Cada povo e comunidade indígena tem sua maneira de praticar economia. No Brasil, contamos com a diversidade de 305 etnias, falantes de mais de 270 línguas. Isso quer dizer que há muita pluralidade de pensamento e conhecimento. Setenta e sete etnias indígenas da Amazônia fazem parte da rede Origens Brasil, e como produtores da sociobioeconomia, representam 65% dos produtores cadastrados. Em torno de 60 mulheres Paiter Suruí fazem parte desse grupo, organizadas na cooperativa Coopaiter, confeccionam artesanatos e, com apoio da organização não governamental, Iniciativa Comunidades e Governança Territorial da Forest Trends, alcançam mercados éticos para venda de seus produtos.
Lana Paiter Suruí é representante das artesãs da Coopaiter. Ela conta que “confecciona artesanato aqui, cada um faz uma coisa, outra faz anel, outras fazem colar, outras fazem cesto, outros fazem balaio, panela de barro. Então cada um tem o seu processo. Mas tudo vem da natureza. Isso que é importante. Por exemplo, quando minha avó ia buscar os insumos do cesto, ela não pegava qualquer folha para tirar. Ela olhava, via a que dava certo e tirava, não é assim só pegar, porque tira a rotina da folha e estraga. Então tem que saber lidar com aquilo que a natureza oferece e que a gente pega da natureza. A gente não pode invadir, antecipar a natureza. O que a natureza oferece tá lá prontinho a gente pega, se não deixa lá quieto. Tudo isso tem um trabalho de muita importância, que vem passando de geração em geração para nós.”

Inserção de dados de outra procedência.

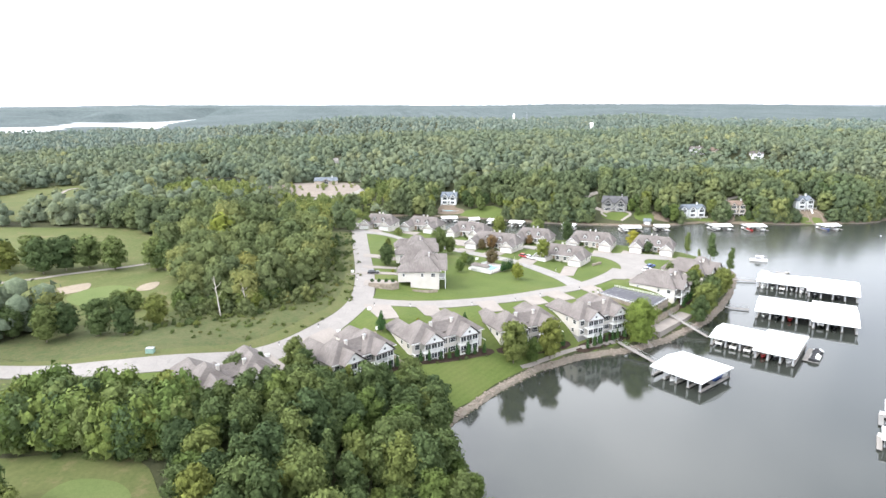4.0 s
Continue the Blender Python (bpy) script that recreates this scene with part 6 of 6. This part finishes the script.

Essencialmente, a economia indígena, em suas diversas expressões, se sustenta há muitas gerações por conta de suas tecnologias sociais e ambientais. Com base em modos de vida organizados, cada interação social e com o meio ambiente leva ao fortalecimento de saberes e inteligências que funcionam como soluções para o bem estar de cada pessoa, da comunidade e da floresta. Porém, o problema de invisibilidade, trazido por André Baniwa, é uma questão que afeta a inserção de produtores indígenas nos mercados.
André Baniwa explica que “a visibilidade no Estado Nacional é através de e por meio de nota fiscal. Aí está o primeiro nível de invisibilidade. Como eu sempre brinco, tucunaré, paca, os parentes desses animais não vão emitir nota fiscal. A floresta não vai emitir nota fiscal, os peixes que eu estou tirando do lago, o lago, o buritizeiro não dá nota fiscal. Eu estou falando isso para chamar atenção nos últimos tempos, onde levo essa questão? Só que a gente trabalha todos os dias.”
As comunidades estão buscando o fortalecimento de suas capacidades para adequarem seus produtos às exigências de qualidade do mercado e estão estruturando as cadeias de produção, com apoios das instituições. Na Amazônia, as artesãs indígenas do Tupi Guaporé, localizadas nos estados de Rondônia e Mato Grosso, incluindo as artesãs de Coopaiter, lançaram um catálogo para dar visibilidade aos seus trabalhos, são dezenas de opções de biojoias, produtos de tecelagem, fibras naturais, cerâmicas, que apresentam a cultura de seus povos e os serviços socioambientais decorrentes de seus modos de vida.